I attribute my success to never giving up and being willing to put in the work. Having a strong support system around you is crucial, especially on the hard days. That support system includes other professionals who work in the space as well. I think being vulnerable with others, your teams, and your sustainability friends to say, hey, I'm feeling pretty down about this right now, or hey, I'm not sure if I'm making enough impact, what's your feedback, what's your perspective, can be really helpful. This career is focused on impact, and it requires a lot of discipline and soul-searching to always ask yourself if what you're doing right now is driving the most impact you can. If it's not, you need to figure out how to make a change, either within the organization you're in or go to another organization to drive the impact you're looking for.

02What’s the best career advice you’ve ever received?

The best piece of advice I've ever received came from my dad, who used to always say, even when I was a kid, that the company can't love you back. I didn't really know what this meant when I was younger, but now I very much understand it. I think that's useful professional advice to understand how to prioritize yourself and how to prioritize the relationships at your organization, as opposed to feeling specific loyalty to a certain brand or a certain place. Even though we may feel so passionately about our work, there's an aspect of it that still is transactional, even when you're working in an impact field. Understanding where those lines are drawn can be very helpful for protecting your own boundaries and navigating challenging points in your career.

03What advice would you give to young women entering your industry?

First, don't self-select out. That's something we do a lot as women. When there are criteria and you meet half of them, a man is like, I'm perfect for this job, and a woman is like, I don't have everything on the list. But then you get there and realize nobody has every single thing on the list, or when you become a hiring manager, you realize that was your nice-to-have, not your need-to-have. Reach out to other people. Men are so willing to help each other, and sometimes as women, we are scared to ask and scared to help. We feel we have limited social capital, which is not just a feeling, it's often true. But the way men grow their social capital is by supporting each other and coaching each other into being winners and succeeding with specific behaviors and perspectives. As women, we're so often socialized to be nice and to not ruffle feathers, and that can sometimes be a limiting behavior, even though it's what people want us to do. So you're kind of stuck between a rock and a hard place. What I try to do and what I tell the women on my teams or my peers is to think about what a man would do in your exact situation, and then think about whether or not you should do that thing. I would also say read a lot of books. There was a really good book I read called Nice Girls Don't Get the Corner Office, which helped me break out of the just-being-nice view. The author didn't even pick that title, but it was very useful. Mentorship and sponsorship in your career is so important, and I think asking for it and convincing yourself that you're worth it is crucial, because you are, even if it's a little bit of a harder journey for us than it might be for men to feel that way.

04What are the biggest challenges or opportunities in your field right now?

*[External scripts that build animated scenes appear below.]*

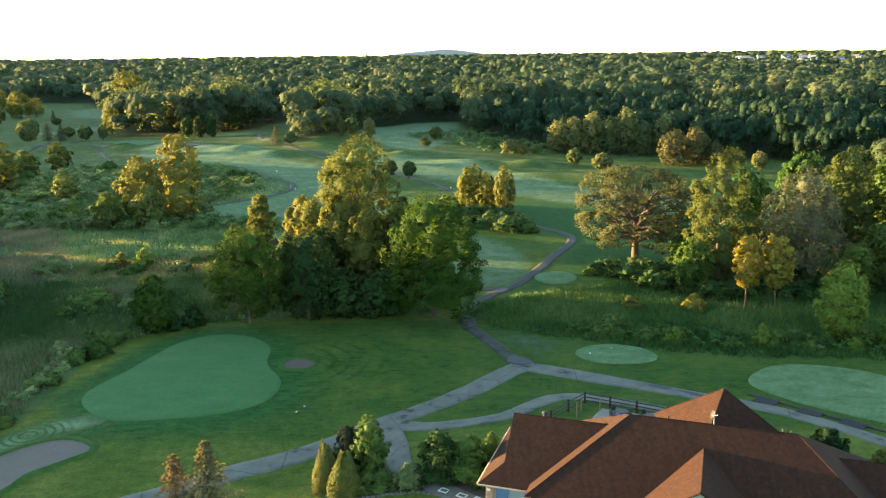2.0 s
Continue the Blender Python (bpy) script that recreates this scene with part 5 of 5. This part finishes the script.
def stone_edging():
    e = thing("stone_edging", "row of rough edging stones round the planting bed", "edging")
    line = curve_through([(-9.9, 61.8), (-8.7, 60.8), (-6.5, 59.8), (-4.3, 59.65), (-2.2, 59.35), (-0.1, 58.4), (1.6, 57.15), (3.1, 55.9)], 0.34)
    me = None
    rng = np.random.default_rng(5)
    for p, q in zip(line, line[1:]):
        if me is None:
            ob = part("stone", boxed((-0.15, -0.1, -0.12), (0.15, 0.1, 0.15), 0.035), e, STONE)
            me = ob.data
        else:
            ob = part("stone", me, e)
        ob.matrix_basis = on_ground(*p, math.degrees(math.atan2(q[1] - p[1], q[0] - p[0])) + rng.normal() * 6, 0.03 * rng.random())


stone_edging()


def arborvitae(x, y, tall, wide, seed):
    rng = np.random.default_rng(seed)
    a = thing("arborvitae", "clipped conical arborvitae beside the drive", "shrub", at=on_ground(x, y))
    n = 5200
    f = rng.random(n) ** 0.8
    t = rng.random(n) * 6.283
    r = wide / 2 * (1 - f ** 1.7) * (0.82 + 0.22 * rng.random(n) + 0.1 * np.sin(t * 5 + f * 9))
    p = np.column_stack([r * np.cos(t), r * np.sin(t), tall * f])
    o = np.column_stack([np.cos(t), np.sin(t), np.full(n, 0.7)])
    v, q, soft = leaves(rng, p, o, 0.09, 0.9)
    part("trunk", mesh_of("trunk", *tube([(0, 0, -0.2), (0, 0, tall * 0.9)], [0.08, 0.02]), BARK, True), a)
    hv, hf = dome_arrays(rng, 4, 10)
    hv = hv * (wide * 0.38, wide * 0.38, tall * 0.86) + (0, 0, tall * 0.1)
    v, q, soft = *joined([(v, q), (hv, hf)]), np.vstack([soft, hv / np.linalg.norm(hv, axis=1)[:, None]])
    part("foliage", mesh_of("foliage", v, three_sided(q), LEAF_THUJA, True, soft), a)


arborvitae(-9.2, 62.2, 3.9, 2.4, 91)
arborvitae(-7.6, 60.9, 3.6, 2.9, 92)
broadleaf("ytree", "young_tree", "small tree with yellow-tipped leaves in the bed", -5.8, 63.4, 4.8, 3.2, LEAF_SHRUB, "round", 0.05, 14, 0.13, 2600, 0.08, seed=93)
shrub("purple", "plum_shrub", "dark bronze-green shrub in the bed", -7.6, 64.4, 4.2, 4.0, LEAF_RED, 0.12, 2200, 10, 94)
shrub("bed_a", "lilac_shrub", "large dark leafy shrub by the clubhouse", -0.4, 61.0, 4.2, 4.4, LEAF_DARK, 0.12, 2600, 14, 95)
shrub("bed_b", "viburnum_shrub", "large dark green shrub with pale blossom by the clubhouse", 2.2, 60.3, 3.5, 4.4, LEAF_SHRUB, 0.12, 2600, 14, 96)
shrub("bed_b", "viburnum_shrub", "dark green shrub against the clubhouse roof", 3.7, 61.3, 3.2, 2.8, LEAF_SHRUB, turn=2)
shrub("bed_c", "hydrangea_shrub", "low pale green shrub in the bed", -2.6, 60.4, 2.0, 3.2, LEAF_PALE, 0.1, 1500, 10, 97)
shrub("bed_d", "hedge_bush", "low clipped green bush in the bed", -4.7, 60.9, 1.4, 3.0, LEAF_SHRUB, 0.1, 1300, 9, 98)
shrub("bed_d", "hedge_bush", "low clipped green bush in the bed", -5.9, 61.3, 1.3, 2.8, LEAF_SHRUB, turn=1)
shrub("bed_e", "hedge_bush", "round dark green bush behind the clubhouse", 31.8, 64.6, 1.9, 3.6, LEAF_DARK, 0.12, 1500, 10, 99)
shrub("bed_f", "rose_bush", "small yellow-flowered bush behind the clubhouse", 35.0, 62.4, 1.5, 2.2, LEAF_GOLD, 0.1, 900, 8, 100)


def patio():
    blob("patio", [(12.6, 69), (14.8, 74.2), (15.6, 74.2), (20.2, 70.6), (20, 69), (17, 66), (13, 67)], CONCRETE, "grey-brown concrete patio behind the clubhouse", "patio", 0.07)
    fence = thing("patio_fence", "dark timber rail fence round the patio", "fence")
    line = [(9.7, 71.0), (11.8, 74.2), (13.9, 77.3), (15.9, 75.2), (17.9, 73.2), (20.2, 71.2), (22.5, 69.3)]
    post = None
    for k, (x, y) in enumerate(line):
        if post is None:
            ob = part("post", boxed((-0.08, -0.08, -0.3), (0.08, 0.08, 1.2), 0.01), fence, BLACK_WOOD)
            post = ob.data
        else:
            ob = part("post", post, fence)
        ob.matrix_basis = on_ground(x, y, 20)
    for (ax, ay), (bx, by) in zip(line, line[1:]):
        for up in (0.3, 0.65, 1.0):
            part("rail", rod((ax, ay, float(height(ax, ay)) + up), (bx, by, float(height(bx, by)) + up), 0.055, 5), fence, BLACK_WOOD)
    for x, y in ((13.0, 74.2), (14.6, 73.6), (12.2, 72.0)):
        p = thing("garden_post", "thin pale timber post on the patio lawn", "post", "patio posts", at=on_ground(x, y))
        part("post", rod((0, 0, -0.2), (0, 0, 1.5), 0.05, 6), p, OLD_WOOD)


def patio_table(x, y):
    t = thing("patio_table", "round dark metal patio table", "table", "patio tables", at=on_ground(x, y, 0, 0.06))
    part("tabletop", rod((0, 0, 0.70), (0, 0, 0.74), 0.55, 18), t, DARK_METAL)
    part("stem", rod((0, 0, 0.05), (0, 0, 0.70), 0.05), t, DARK_METAL)
    part("foot", rod((0, 0, 0), (0, 0, 0.05), 0.3, 14), t, DARK_METAL)


def patio_chair(m):
    if "chair" in MADE:
        return copy_thing(MADE["chair"], m)
    c = thing("patio_chair", "dark metal patio chair", "chair", "patio chairs", at=m)
    part("seat", boxed((-0.24, -0.24, 0.42), (0.24, 0.24, 0.46)), c, DARK_METAL)
    part("backrest", boxed((-0.24, 0.2, 0.5), (0.24, 0.24, 0.92)), c, DARK_METAL)
    for a in (-0.2, 0.2):
        for b in (-0.2, 0.21):
            part("leg", boxed((a - 0.02, b - 0.02, 0), (a + 0.02, b + 0.02, 0.5 if b > 0 else 0.42), 0), c, DARK_METAL)
    MADE["chair"] = c
    return c


patio()
for x, y in ((16.0, 71.2), (18.4, 69.9)):
    patio_table(x, y)
    for k in range(4):
        a = k * 90 + 25
        patio_chair(on_ground(x + 0.85 * math.cos(radians(a)), y + 0.85 * math.sin(radians(a)), a - 90, 0.06))


def tee_barrier(x, y, turn):
    b = thing("tee_barrier", "low black timber barrier along the practice tee", "barrier", "barriers along the practice tee", at=on_ground(x, y, turn, 0.05))
    for k in range(4):
        part("board", boxed((-1.05, -0.8 + 0.4 * k, 0.04 + 0.03 * k), (1.05, -0.415 + 0.4 * k, 0.10 + 0.03 * k), 0.01), b, BLACK_WOOD)
    for s in (-0.9, 0.9):
        part("bracket", boxed((s - 0.05, -0.78, -0.2), (s + 0.05, 0.78, 0.035), 0), b, BLACK_WOOD)


for x, y in ((32.0, 78.5), (34.9, 75.3), (37.7, 72.6)):
    tee_barrier(x, y, -48)
strip("tee_kerb", [(31, 80.7), (33, 78.6), (35.8, 75.5), (38.7, 72.6), (42, 69.5)], 0.25, BLACK_WOOD, "dark timber kerb along the practice tee", 0.12, 0.02, category="kerb")


def marker(x, y, name, label):
    m = thing(name, label, "marker", at=on_ground(x, y, 0, 0.1))
    bm = bmesh.new()
    bmesh.ops.create_uvsphere(bm, u_segments=10, v_segments=6, radius=0.08, matrix=pose(0, 0, 0.06))
    part("ball", bm, m, WHITE_PAINT)
    part("spike", rod((0, 0, -0.2), (0, 0, 0.02), 0.015, 6), m, DARK_METAL)


for x, y in ((17.4, 93.2), (20.2, 95.0)):
    marker(x, y, "tee_marker", "white ball-shaped tee marker on the tee")
for x, y in ((4.6, 216.6), (-45.5, 249.4), (-35.4, 218.6)):
    m = thing("path_post", "short white post beside the cart path", "post", "posts beside the path", at=on_ground(x, y))
    part("post", rod((0, 0, -0.2), (0, 0, 0.45), 0.09, 8), m, WHITE_PAINT)
    part("cap", rod((0, 0, 0.45), (0, 0, 0.5), 0.11, 8), m, WHITE_PAINT)
marker(-14.0, 78.0, "tee_marker", "white marker on the lawn beside the green")
marker(-13.4, 79.3, "tee_marker", "small white marker on the lawn")
for k, (x, y) in enumerate(((9.8, 85.0), (10.5, 84.1), (11.3, 83.1), (12.0, 82.6), (12.6, 82.3))):
    s = thing("lawn_stake", "short dark stake in the lawn", "stake", "stakes in the lawn", at=on_ground(x, y))
    part("stake", rod((0, 0, -0.2), (0, 0, 0.4), 0.03, 6), s, BLACK_WOOD)


# ---- far houses and the car park ----
FAR_WALL = plain("far_white_wall", (0.70, 0.70, 0.68), 0.7, 0, 0.1)
FAR_ROOF = plain("far_grey_roof", (0.16, 0.16, 0.17), 0.8, 0, 0.2)


def far_house(x, y, turn):
    m = pose(x, y, float(height(x, y)), 0, 0, turn)
    if "far_house" in MADE:
        return copy_thing(MADE["far_house"], m)
    h = thing("house", "distant white house with a grey gabled roof", "house", "houses of the far town", at=m)
    part("wall", boxed((-6, -4, -1), (6, 4, 5.2), 0), h, FAR_WALL)
    roof = bmesh.new()
    a = [roof.verts.new(p) for p in ((-6.5, -4.6, 5.0), (6.5, -4.6, 5.0), (6.5, 4.6, 5.0), (-6.5, 4.6, 5.0), (-6.5, 0, 8.2), (6.5, 0, 8.2))]
    for q in ((0, 1, 5, 4), (2, 3, 4, 5), (1, 2, 5), (3, 0, 4), (3, 2, 1, 0)):
        roof.faces.new([a[k] for k in q])
    part("roof", roof, h, FAR_ROOF)
    for u in (-4, -1.4, 1.4, 4):
        part("window", boxed((u - 0.6, -4.06, 1.6), (u + 0.6, -4.0, 3.2), 0), h, GLASS)
    MADE["far_house"] = h
    return h


place = np.random.default_rng(7)
for k in range(26):
    far_house(610 + place.uniform(-140, 140), 1440 + place.uniform(-110, 70), place.uniform(-60, 60))
for x, y in ((-343, 712), (-352, 700)):
    far_house(x, y, 20)

strip("drive_left", [(-196, 170), (-176, 164), (-160, 154), (-145, 143), (-134, 133), (-130, 126)], 3.0, ASPHALT, "grey asphalt drive to the car park", 0.06)
blob("car_park", [(-124, 108), (-121.5, 114), (-123.5, 120), (-132, 130), (-142, 138), (-152, 132), (-146, 118), (-132, 106)], ASPHALT, "grey asphalt car park beyond the willows", "pavement", 0.05)


TEAL_PAINT = plain("dark_teal_paint", (0.035, 0.075, 0.085), 0.35, 0.1, 0.1)


def pickup(x, y, turn):
    t = thing("pickup_truck", "dark teal pickup truck with white trim in the car park", "truck", at=on_ground(x, y, turn, 0.05))
    body = bmesh.new()
    box(body, (-2.6, -0.95, 0.45), (2.6, 0.95, 1.05), 0.08)
    part("body", body, t, TEAL_PAINT, "dark teal body")
    cab = bmesh.new()
    box(cab, (-0.7, -0.85, 1.05), (1.1, 0.85, 1.75), 0.18)
    cab = part("cab", cab, t, GREY_METAL, "teal-grey cab")
    part("windscreen", boxed((1.0, -0.7, 1.15), (1.12, 0.7, 1.6), 0.02), cab, GLASS)
    part("load_bed", merge(boxed((-2.55, -0.93, 1.05), (-0.75, -0.83, 1.3)), boxed((-2.55, 0.83, 1.05), (-0.75, 0.93, 1.3)), boxed((-2.6, -0.93, 1.05), (-2.5, 0.93, 1.3))), t, WHITE_PAINT)
    for u in (-1.7, 1.7):
        for v in (-0.88, 0.88):
            w = part("wheel", rod((u, v - 0.12, 0.36), (u, v + 0.12, 0.36), 0.36, 16), t, BLACK_WOOD)
            part("rim", rod((u, v - 0.13, 0.36), (u, v + 0.13, 0.36), 0.2, 12), w, GREY_METAL)
    for v in (-0.7, 0.7):
        part("headlight", boxed((2.58, v - 0.15, 0.75), (2.64, v + 0.15, 0.92), 0.01), t, WHITE_PAINT)


pickup(-126.5, 115.5, -60)


def crate(x, y, turn):
    c = thing("crate", "low red-brown timber crate in the car park", "crate", at=on_ground(x, y, turn, 0.06))
    for k in range(3):
        part("board", merge(boxed((-0.9, -0.5, 0.25 * k), (0.9, -0.45, 0.25 * k + 0.2)), boxed((-0.9, 0.45, 0.25 * k), (0.9, 0.5, 0.25 * k + 0.2))), c, RED_WOOD)
    for s in (-0.85, 0.85):
        part("end_board", boxed((s - 0.04, -0.44, 0), (s + 0.04, 0.44, 0.72)), c, RED_WOOD)


RED_WOOD = plain("red_brown_timber", (0.22, 0.07, 0.045), 0.8, 0, 0.2, 4, 0.01)
crate(-124.2, 117.2, 20)
crate(-123.6, 115.0, 5)
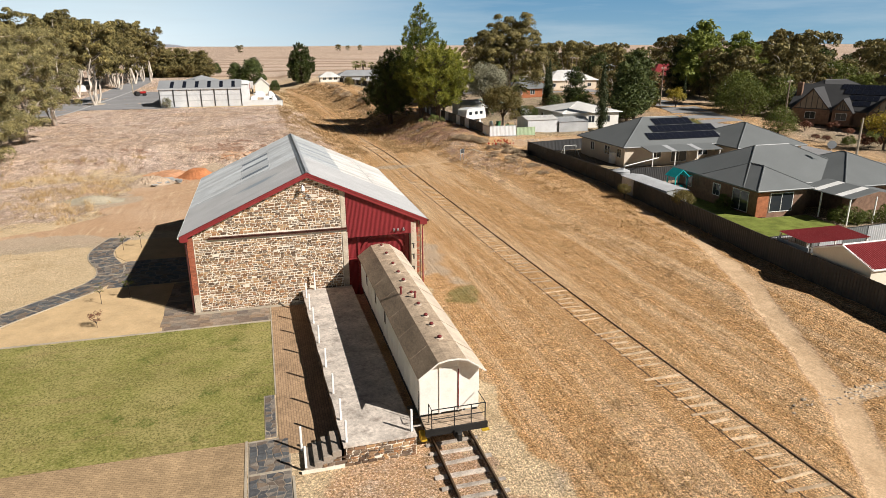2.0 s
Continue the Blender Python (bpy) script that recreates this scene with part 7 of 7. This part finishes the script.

The biggest challenge right now is that we're at a point where a lot of the low-hanging fruit have been exhausted. What I mean by that is a lot of the things that organizations could do to reduce emissions and save money have already been capitalized on, because we're now 10-plus years into this push of sustainability past the Paris Agreement, so everybody kind of did their LED upgrades already. Now we're at this point where it requires a bit more collaborative action, a bit more creativity, pushing boundaries on things we haven't before, and investing in R&D and technology. That's a challenging place to be, especially understanding that climate and sustainability is very impacted by political headwinds or tailwinds at any given time. Continuing to push forward even when you're swimming upstream a little bit is where we are as an industry right now, and I think it's those times that are more important than ever to continue swimming, otherwise you'd be swept up by the current in the opposite direction. But the biggest opportunity is that folks in sustainability are literally building the future. We're working on the things that really matter, in the sense that it's how you deliver energy and food and needed services to all of the humans on Earth while also sustaining our planet, our livelihoods, and the ecosystems around us. It's a really fun, interesting, challenging question, and I think we're going to see the fruits of that labor in our lifetime. I think it's an easier challenge to solve than many other social or political challenges we're currently facing in the world, and you can see it changing. The numbers have changed since I've been in this career, even 10 years ago. New renewables on the grid are the cheapest source of energy, and 90-plus percent of new energy going on the grid today is renewable. Twenty to 30 percent of the grid in the U.S. today is powered by renewables, and solar is one of the cheapest forms of energy today, and that was not the case when I joined this space 10 years ago. Heat pumps outsold boilers for the first time this year. There's just a lot of things to see in the change and the shifts, and I think it is on the timescale of our lifetimes.

05What values are most important to you in your work and personal life?

Making an impact is important to me. It's a good question because right now it's a question I'm asking myself. I think it's good to revisit your values on a regular basis and try to understand what you're optimizing for. Learning to prioritize your own needs and wants so that you're able to continue to show up the best for yourself and for others is important. Spending time with the people you love is important. I don't necessarily think I'm one of those people that is in it just for the paycheck, but I think it's also important to not pour your entire heart and soul into your career either, because that's also unsustainable. So trying to find that balance, I think, is something we are always striving for, and is always imperfect. It's about healthy boundaries.